Aviation

Europe’s climate package targets aviation but bulk of emissions left off the hook

When the long-awaited Fit for 55 package landed on everyone’s desks in July 2021, we were quick to skip to the aviation chapter. Had European policy makers finally decided to take one of the bloc’s biggest emitters seriously?

 

Fit for 55: A three-part answer 

First, the package looked at aviation’s hoped for savior climate solution: sustainable aviation fuels (SAFs). The ReFuelEU proposal requires fuel suppliers to blend an increasing amount of SAFs into existing jet fuel. Whilst ReFuelEU went some way towards selecting the right types of SAFs, we saw the need to further accelerate investments towards e-kerosene – the only fuel that can be sustainably scaled up to reduce aviation’s climate problem. The proposal asked all airlines departing from EU airports to uplift their fuel prior to departure – a detail of crucial importance that makes sure airlines don’t bypass the measure by refueling elsewhere. 

Second, we reviewed a proposal that promised a cap on aviation’s emissions. The EU’s flagship carbon market (the EU ETS) places an increasingly strict carbon pricing on the polluting sectors it covers.  While the July proposal included some important reforms, it continues to exclude the bulk of aviation emissions – the more than 60% of emissions which take place on extra-EU flights. We continue to argue and advocate for this provision to be extended. 

The last leg of the Fit for 55 package was to be found in the Energy Taxation Directive – a proposal to tax aviation fuels. For decades motorists have paid taxes on petrol and diesel while airlines burned fuel, tax free. The Commission decided to put an end to aviation’s tax privileges, but the proposal fell short of its goal. Only flights within Europe were to be taxed. How could it so unfairly penalize families filling up their car for a staycation while frequent flyers and business class travelers flying long haul pay nothing? 

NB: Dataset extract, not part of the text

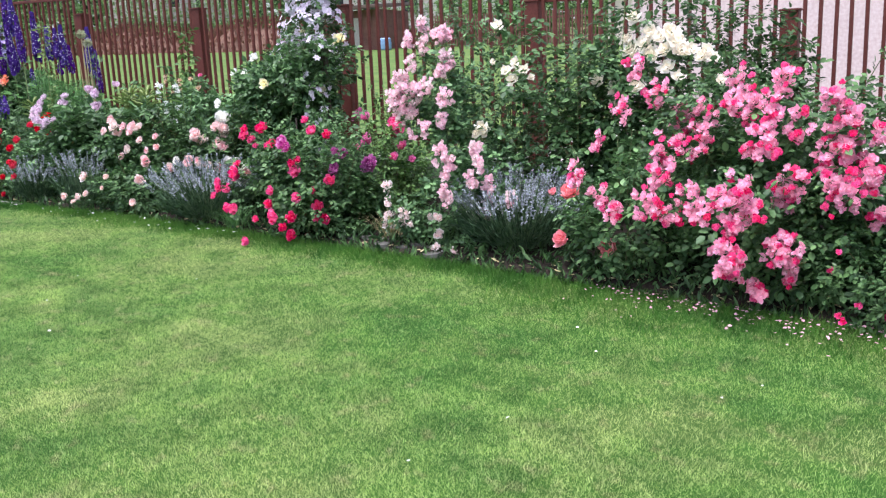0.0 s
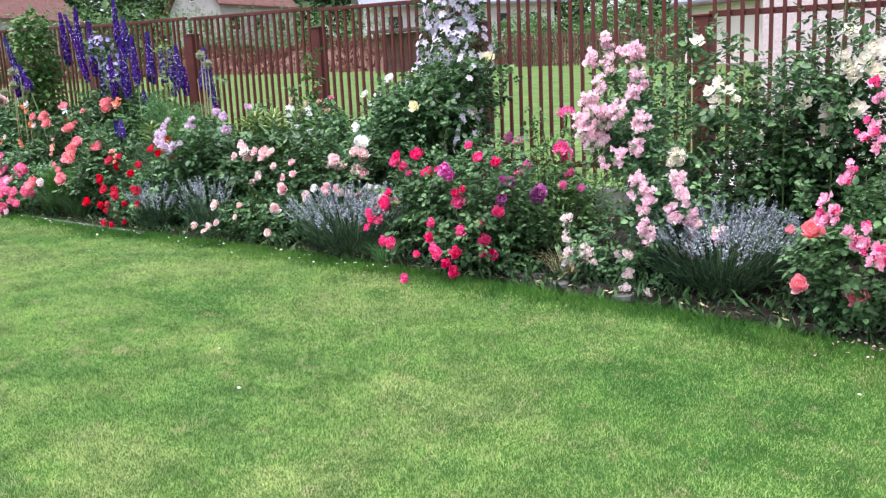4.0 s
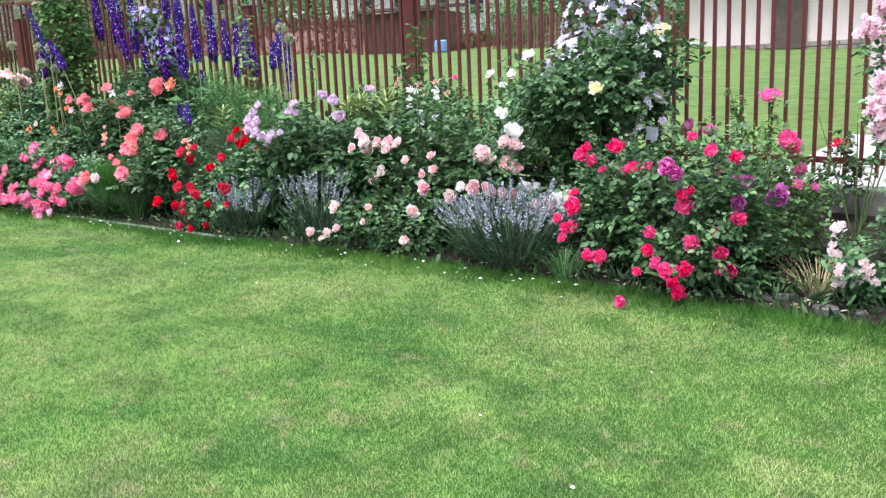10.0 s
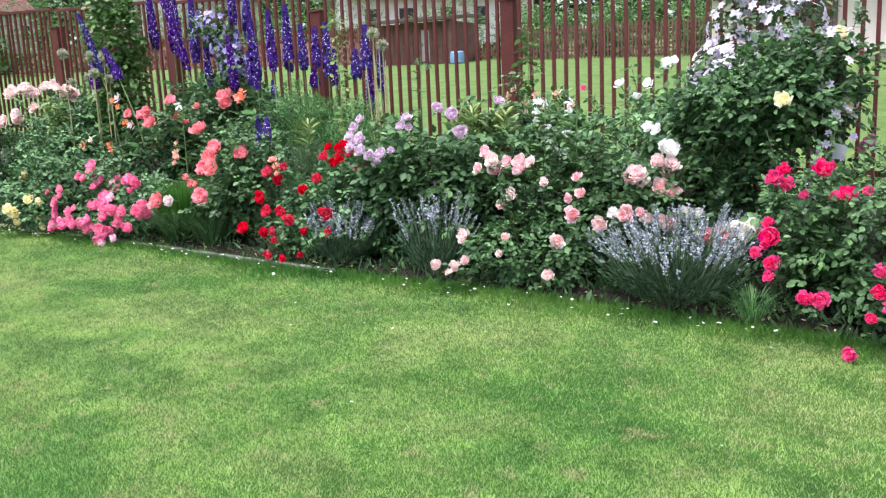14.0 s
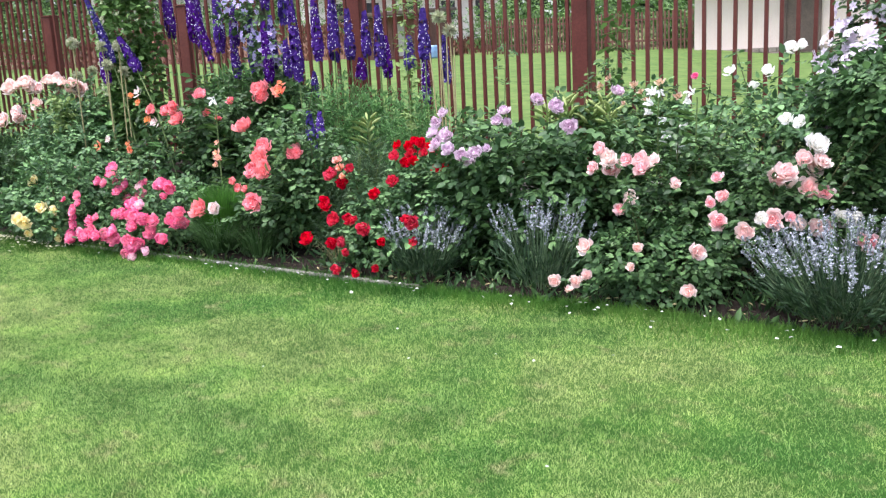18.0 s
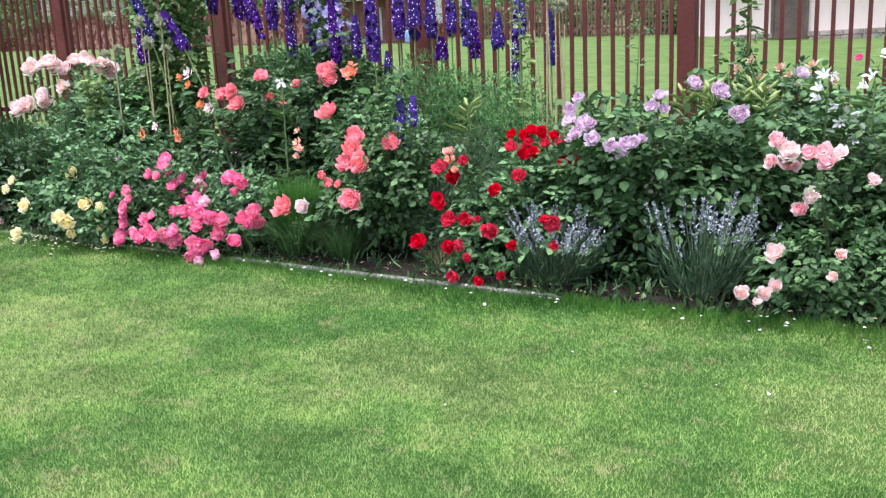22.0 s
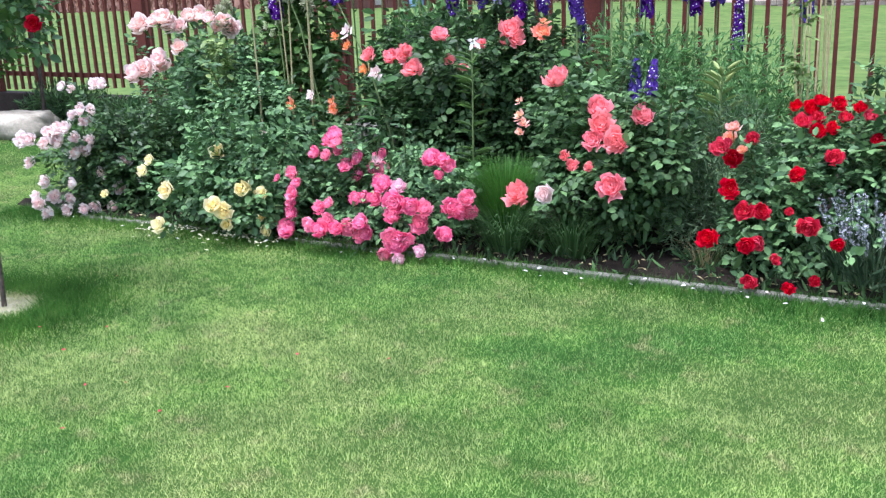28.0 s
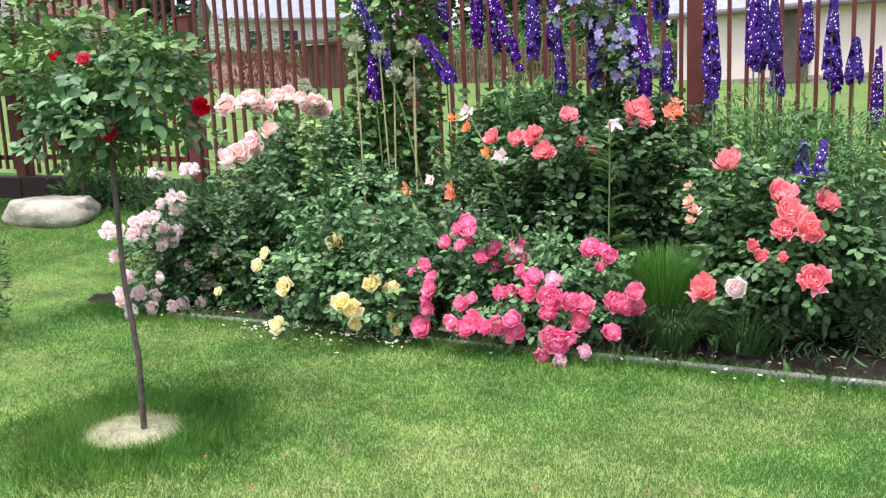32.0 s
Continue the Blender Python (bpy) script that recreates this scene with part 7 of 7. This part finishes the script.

Can we decarbonise aviation before 2050?

 

Missing entirely from Fit for 55 non-CO2 effects

Non-CO2 effects account for two thirds of aviation’s total climate impact. Despite a European Commission report proposing mitigation measures to reduce these effects, none of them made it into the Fit for 55 package. Solutions exist. An easy place to start is to mandate cleaner fossil jet fuel, with fewer contrail-forming particles. We can also reroute flights to avoid atmospheric conditions that create climate heating contrails. These are changes that can be made now, with immediate benefits. Undeterred, T&E is building a coalition of regulators and forward-thinking industry players who are prepared to take action on this incredible source of planetary warming.

 

Have we lost hope in international bodies? 

At COP26, the UK led an international climate ambition declaration for aviation signed by the UK, France, the US and others. It recognised that the number of global air passengers and cargo is expected to increase significantly over the next few decades. 

But, in relying on the UN’s International Civil Aviation Organization (ICAO) and its failed CORSIA offsetting scheme, the signatories made the same mistakes as previous efforts to tackle aviation emissions. Our investigation earlier in 2021 showed that CORSIA is the worst option for the climate and can’t be used to regulate emissions on extra-EU flights. It is a cheap offsetting scheme that continues to allow aviation emissions to grow. 

Vague pledges and unreliable schemes will not help tackle aviation’s climate problem. The path forward lies with a strong European climate package and a more ambitious ETS and ReFuelEU. 

 

Fighting the big polluters

The fight against aviation’s biggest barriers to climate action – airports, private jets and airlines – continued in 2021. 

In September, as many Europeans were flying back from a well-deserved break in the sun, we focused attention on the true extent of aviation emissions with our new airport tracker. The scale of the problem was more clear than ever. Passenger flights departing Europe’s 5 biggest airports emit 53 million tons of CO2 – the same as the entire Swedish economy.

But we found worse still: the super-rich that jet set across the world on private jets. Our report found that these jets are 10 times more carbon intensive than airlines on average, and 50 times more polluting than trains. But could private jet owners be part of the solution? By paying for the development of greener technology that can help accelerate innovation and clean flying for everyone, we think the answer is “yes”.

The final battle lay with the airlines, whom we discovered were the biggest beneficiaries of public bailouts during the pandemic, despite being the biggest polluters in the aviation sector. Lufthansa, British Airways and Air France received a third of the pandemic aid allocated to the aviation sector, with no binding environmental conditions. 

 

Learning to fly again

Should we still fly or do we stick to the comforts and discomforts of Zoom? The benefits of minimising business travel – the real delinquent of aviation emissions – especially when it’s by air, are clear. Whilst we work to scale up the clean technologies to save us from aviation’s climate problem, the best thing we can do for now is fly less.